EXERCISE DESCRIPTION -
Transcribe each line of the material as it is, and drop any picture.

DATASET EXTRACT -
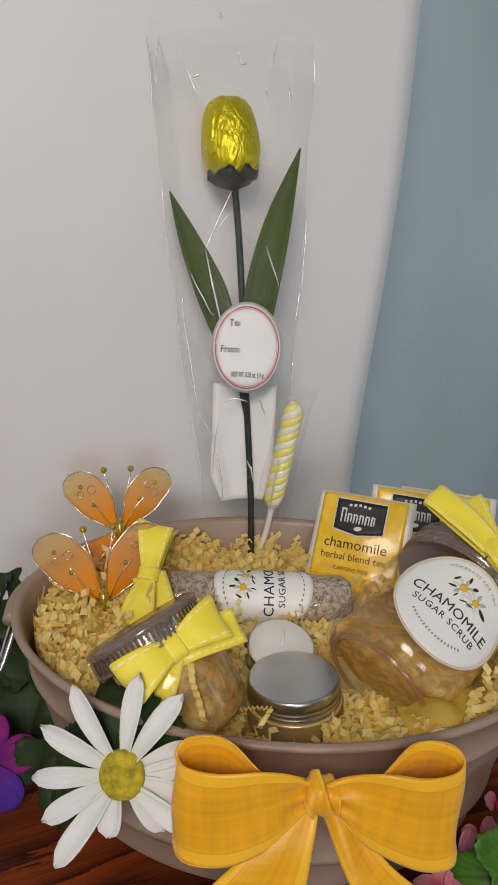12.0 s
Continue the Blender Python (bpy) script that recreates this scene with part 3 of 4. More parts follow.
def daisy_print(parent, m, r, bend):
    """The printed daisies: white heads show by their yellow hearts and dark leaves."""
    for cx, cy in ((-0.0025, 0.0125), (0.0065, 0.0105)):
        for j in range(7):
            bm = disc_bm(0.0010, 0.0022, 0.0001, 0.0003, 12, 2)
            bm.transform(pose(cx, cy, 0, 0, 0, 51 * j) @ at(0, 0.0040, 0))
            part("printed_petal", tr(bent(bm, bend), m), "tag_edge" if j % 3 == 0 else "stick", parent)
    for x, y, w, h, mat, turn in ((-0.0025, 0.0125, 0.0023, 0.0023, "yolk", 0), (0.0065, 0.0105, 0.002, 0.002, "yolk", 0), (0.0025, 0.0165, 0.0016, 0.001, "leaf", 40),
                                  (-0.008, 0.0150, 0.0021, 0.0006, "ink", 60), (-0.0075, 0.0095, 0.0022, 0.0006, "ink", 20), (-0.002, 0.019, 0.002, 0.0007, "ink", 100),
                                  (0.0125, 0.0085, 0.0032, 0.0010, "ink", -25), (0.0012, 0.0062, 0.0022, 0.0004, "ink", 30), (-0.0035, 0.0062, 0.0018, 0.0004, "ink", 75), (0.005, 0.0068, 0.002, 0.0004, "ink", 10)):
        bm = disc_bm(w, h, 0.0002, 0.0004, 14, 2)
        bm.transform(pose(x, y, 0, 0, 0, turn))
        part("printed_flower", bent(bm, bend) if not m else tr(bent(bm, bend), m), mat, parent)


def tr(bm, m):
    bm.transform(m)
    return bm


def round_label(parent, m, rx, ry, bend, scale):
    """A white paper label with its lettering, wrapped round a jar."""
    lab = part("label", tr(bent(disc_bm(rx, ry, 0.0, 0.0002, 64, 10), bend), m), "label", parent, "round white paper label with dark lettering")
    edge = lathe([(0.962, 0.0002), (1.0, 0.0002), (1.0, 0.00032), (0.962, 0.00032)], 64, None, rx, ry, True)
    part("label_edge", tr(bent(edge, bend), m), "label_rim", lab)
    s = scale

    def put(words, size, y, mat, spacing=1.0, arc=0.0):
        b = text_bm(words, size * s, at(0, y * s, 0.00032), bend, arc * s, spacing)
        part("lettering", tr(b, m), mat, lab, "", False)
    put("CHAMOMILE", 0.0090, -0.0020, "ink", 1.0)
    put("SUGAR SCRUB", 0.0060, -0.0098, "ink", 1.12)
    put("HOMEMADE FOR YOU", 0.0026, 0.0, "grey_ink", 1.5, 0.0275)
    for k in range(17):
        a = radians(-36 + k * 72 / 16)
        bar = box_bm(-0.0004 * s, 0.0004 * s, -0.0007 * s, 0.0007 * s, 0.0003, 0.00042)
        bar.transform(pose(0.0275 * s * math.sin(a), -0.0275 * s * math.cos(a) + 0.0045 * s, 0, 0, 0, math.degrees(a)))
        part("print_bar", tr(bent(bar, bend), m), "grey_ink", lab)
    daisy_print(lab, m, rx, bend)
    return lab


jar = thing("scrub_jar", "clear plastic jar of tan sugar scrub lying in yellow paper shreds", "jar", JAR)
shell = [(0.0, -0.0365), (0.020, -0.0365), (0.027, -0.0385), (0.030, -0.0405), (0.033, -0.0405), (0.0365, -0.0375), (0.038, -0.033), (0.038, 0.026), (0.037, 0.030), (0.0335, 0.033), (0.0335, 0.037),
         (0.0325, 0.037), (0.0325, 0.032), (0.036, 0.0285), (0.0368, 0.026), (0.0368, -0.032), (0.033, -0.0385), (0.030, -0.0385), (0.026, -0.036), (0.0, -0.035)]
body = part("body", lathe(shell, 64, ALONG_Y), "jar", jar, "clear plastic body")
body.visible_shadow = False
part("base_ring", lathe([(0.0262, -0.0412), (0.0282, -0.0426), (0.0306, -0.0412), (0.0284, -0.0402)], 56, ALONG_Y, 1, 1, True), "jar_ring", jar, "thick moulded base ring")
fill = lathe([(0.0, -0.0345), (0.024, -0.0345), (0.0335, -0.033), (0.0362, -0.028), (0.0362, 0.024), (0.032, 0.029), (0.0, 0.029)], 48, ALONG_Y)
fill_cut(fill, JAR, 0.104)
part("scrub", fill, "scrub", jar, "grainy tan sugar scrub")
lid_prof = [(0.0, 0.052), (0.034, 0.052), (0.0365, 0.051), (0.0372, 0.0495)]
for k in range(4):
    z = 0.0485 - 0.0038 * k
    lid_prof += [(0.0380, z), (0.0380, z - 0.0018), (0.0368, z - 0.0024), (0.0368, z - 0.0034)]
lid_prof += [(0.0375, 0.0318), (0.0350, 0.0318), (0.0350, 0.049), (0.0, 0.049)]
part("lid", lathe(lid_prof, 64, ALONG_Y), "jar_lid", jar, "smoky ridged plastic lid")
round_label(jar, at(0.0015, 0, JAR_R + 0.0003), 0.0292, 0.0302, -(JAR_R + 0.008), 0.88)

# ---- tube of bath salts ----
TUBE_R = 0.0165
TUBE = frame3((-0.0125, 0.0165, 0.0895), Vector((0.0, 0.916, 0.401)), Vector((-1, 0, 0)), Vector((0.0, -0.401, 0.916)))
tube = thing("salts_tube", "clear tube of speckled bath salts with a white label", "tube", TUBE)
b = part("shell", lathe([(0.0, -0.062), (0.010, -0.061), (0.0155, -0.057), (TUBE_R, -0.052), (TUBE_R, 0.060), (0.0155, 0.061), (0.0155, 0.056), (0.0156, -0.05), (0.0, -0.059)], 40, ALONG_Y), "jar", tube, "clear plastic wall")
b.visible_shadow = False
part("salts", lathe([(0.0, -0.058), (0.012, -0.055), (0.0152, -0.05), (0.0152, 0.056), (0.0, 0.057)], 40, ALONG_Y), "salts", tube, "speckled grey-tan bath salts")
part("cap", lathe([(0.0, 0.063), (0.0165, 0.063), (0.0170, 0.0615), (0.0170, 0.0580), (0.0, 0.0580)], 40, ALONG_Y), "jar", tube)
TL = at(0, -0.0005, TUBE_R + 0.0003)
tlab = part("label", tr(bent(disc_bm(0.0310, 0.0300, 0.0, 0.0002, 56, 12), TUBE_R + 0.0003), TL), "label", tube, "oval white label with upright lettering")
for words, size, y in (("CHAMOMILE", 0.0088, -0.0035), ("SUGAR SCRUB", 0.0060, -0.0112)):
    part("lettering", tr(text_bm(words, size, at(0.006, y, 0.00035), TUBE_R + 0.0003, 0, 1.05), TL), "ink", tlab, "", False)
daisy_print(tlab, TL, 0.0, TUBE_R + 0.0003)
for k in range(9):
    for side in (1, -1):
        bar = box_bm(-0.0007, 0.0007, -0.0004, 0.0004, 0.0003, 0.00042)
        a = radians(-28 + 7 * k)
        bar.transform(pose(0.026 * math.sin(a), side * 0.0245 * math.cos(a), 0))
        part("print_bar", tr(bent(bar, TUBE_R + 0.0003), TL), "grey_ink", tlab)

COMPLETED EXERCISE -
12.0 s
Continue the Blender Python (bpy) script that recreates this scene with part 3 of 4. More parts follow.
def daisy_print(parent, m, r, bend):
    """The printed daisies: white heads show by their yellow hearts and dark leaves."""
    for cx, cy in ((-0.0025, 0.0125), (0.0065, 0.0105)):
        for j in range(7):
            bm = disc_bm(0.0010, 0.0022, 0.0001, 0.0003, 12, 2)
            bm.transform(pose(cx, cy, 0, 0, 0, 51 * j) @ at(0, 0.0040, 0))
            part("printed_petal", tr(bent(bm, bend), m), "tag_edge" if j % 3 == 0 else "stick", parent)
    for x, y, w, h, mat, turn in ((-0.0025, 0.0125, 0.0023, 0.0023, "yolk", 0), (0.0065, 0.0105, 0.002, 0.002, "yolk", 0), (0.0025, 0.0165, 0.0016, 0.001, "leaf", 40),
                                  (-0.008, 0.0150, 0.0021, 0.0006, "ink", 60), (-0.0075, 0.0095, 0.0022, 0.0006, "ink", 20), (-0.002, 0.019, 0.002, 0.0007, "ink", 100),
                                  (0.0125, 0.0085, 0.0032, 0.0010, "ink", -25), (0.0012, 0.0062, 0.0022, 0.0004, "ink", 30), (-0.0035, 0.0062, 0.0018, 0.0004, "ink", 75), (0.005, 0.0068, 0.002, 0.0004, "ink", 10)):
        bm = disc_bm(w, h, 0.0002, 0.0004, 14, 2)
        bm.transform(pose(x, y, 0, 0, 0, turn))
        part("printed_flower", bent(bm, bend) if not m else tr(bent(bm, bend), m), mat, parent)


def tr(bm, m):
    bm.transform(m)
    return bm


def round_label(parent, m, rx, ry, bend, scale):
    """A white paper label with its lettering, wrapped round a jar."""
    lab = part("label", tr(bent(disc_bm(rx, ry, 0.0, 0.0002, 64, 10), bend), m), "label", parent, "round white paper label with dark lettering")
    edge = lathe([(0.962, 0.0002), (1.0, 0.0002), (1.0, 0.00032), (0.962, 0.00032)], 64, None, rx, ry, True)
    part("label_edge", tr(bent(edge, bend), m), "label_rim", lab)
    s = scale

    def put(words, size, y, mat, spacing=1.0, arc=0.0):
        b = text_bm(words, size * s, at(0, y * s, 0.00032), bend, arc * s, spacing)
        part("lettering", tr(b, m), mat, lab, "", False)
    put("CHAMOMILE", 0.0090, -0.0020, "ink", 1.0)
    put("SUGAR SCRUB", 0.0060, -0.0098, "ink", 1.12)
    put("HOMEMADE FOR YOU", 0.0026, 0.0, "grey_ink", 1.5, 0.0275)
    for k in range(17):
        a = radians(-36 + k * 72 / 16)
        bar = box_bm(-0.0004 * s, 0.0004 * s, -0.0007 * s, 0.0007 * s, 0.0003, 0.00042)
        bar.transform(pose(0.0275 * s * math.sin(a), -0.0275 * s * math.cos(a) + 0.0045 * s, 0, 0, 0, math.degrees(a)))
        part("print_bar", tr(bent(bar, bend), m), "grey_ink", lab)
    daisy_print(lab, m, rx, bend)
    return lab


jar = thing("scrub_jar", "clear plastic jar of tan sugar scrub lying in yellow paper shreds", "jar", JAR)
shell = [(0.0, -0.0365), (0.020, -0.0365), (0.027, -0.0385), (0.030, -0.0405), (0.033, -0.0405), (0.0365, -0.0375), (0.038, -0.033), (0.038, 0.026), (0.037, 0.030), (0.0335, 0.033), (0.0335, 0.037),
         (0.0325, 0.037), (0.0325, 0.032), (0.036, 0.0285), (0.0368, 0.026), (0.0368, -0.032), (0.033, -0.0385), (0.030, -0.0385), (0.026, -0.036), (0.0, -0.035)]
body = part("body", lathe(shell, 64, ALONG_Y), "jar", jar, "clear plastic body")
body.visible_shadow = False
part("base_ring", lathe([(0.0262, -0.0412), (0.0282, -0.0426), (0.0306, -0.0412), (0.0284, -0.0402)], 56, ALONG_Y, 1, 1, True), "jar_ring", jar, "thick moulded base ring")
fill = lathe([(0.0, -0.0345), (0.024, -0.0345), (0.0335, -0.033), (0.0362, -0.028), (0.0362, 0.024), (0.032, 0.029), (0.0, 0.029)], 48, ALONG_Y)
fill_cut(fill, JAR, 0.104)
part("scrub", fill, "scrub", jar, "grainy tan sugar scrub")
lid_prof = [(0.0, 0.052), (0.034, 0.052), (0.0365, 0.051), (0.0372, 0.0495)]
for k in range(4):
    z = 0.0485 - 0.0038 * k
    lid_prof += [(0.0380, z), (0.0380, z - 0.0018), (0.0368, z - 0.0024), (0.0368, z - 0.0034)]
lid_prof += [(0.0375, 0.0318), (0.0350, 0.0318), (0.0350, 0.049), (0.0, 0.049)]
part("lid", lathe(lid_prof, 64, ALONG_Y), "jar_lid", jar, "smoky ridged plastic lid")
round_label(jar, at(0.0015, 0, JAR_R + 0.0003), 0.0292, 0.0302, -(JAR_R + 0.008), 0.88)

# ---- tube of bath salts ----
TUBE_R = 0.0165
TUBE = frame3((-0.0125, 0.0165, 0.0895), Vector((0.0, 0.916, 0.401)), Vector((-1, 0, 0)), Vector((0.0, -0.401, 0.916)))
tube = thing("salts_tube", "clear tube of speckled bath salts with a white label", "tube", TUBE)
b = part("shell", lathe([(0.0, -0.062), (0.010, -0.061), (0.0155, -0.057), (TUBE_R, -0.052), (TUBE_R, 0.060), (0.0155, 0.061), (0.0155, 0.056), (0.0156, -0.05), (0.0, -0.059)], 40, ALONG_Y), "jar", tube, "clear plastic wall")
b.visible_shadow = False
part("salts", lathe([(0.0, -0.058), (0.012, -0.055), (0.0152, -0.05), (0.0152, 0.056), (0.0, 0.057)], 40, ALONG_Y), "salts", tube, "speckled grey-tan bath salts")
part("cap", lathe([(0.0, 0.063), (0.0165, 0.063), (0.0170, 0.0615), (0.0170, 0.0580), (0.0, 0.0580)], 40, ALONG_Y), "jar", tube)
TL = at(0, -0.0005, TUBE_R + 0.0003)
tlab = part("label", tr(bent(disc_bm(0.0310, 0.0300, 0.0, 0.0002, 56, 12), TUBE_R + 0.0003), TL), "label", tube, "oval white label with upright lettering")
for words, size, y in (("CHAMOMILE", 0.0088, -0.0035), ("SUGAR SCRUB", 0.0060, -0.0112)):
    part("lettering", tr(text_bm(words, size, at(0.006, y, 0.00035), TUBE_R + 0.0003, 0, 1.05), TL), "ink", tlab, "", False)
daisy_print(tlab, TL, 0.0, TUBE_R + 0.0003)
for k in range(9):
    for side in (1, -1):
        bar = box_bm(-0.0007, 0.0007, -0.0004, 0.0004, 0.0003, 0.00042)
        a = radians(-28 + 7 * k)
        bar.transform(pose(0.026 * math.sin(a), side * 0.0245 * math.cos(a), 0))
        part("print_bar", tr(bent(bar, TUBE_R + 0.0003), TL), "grey_ink", tlab)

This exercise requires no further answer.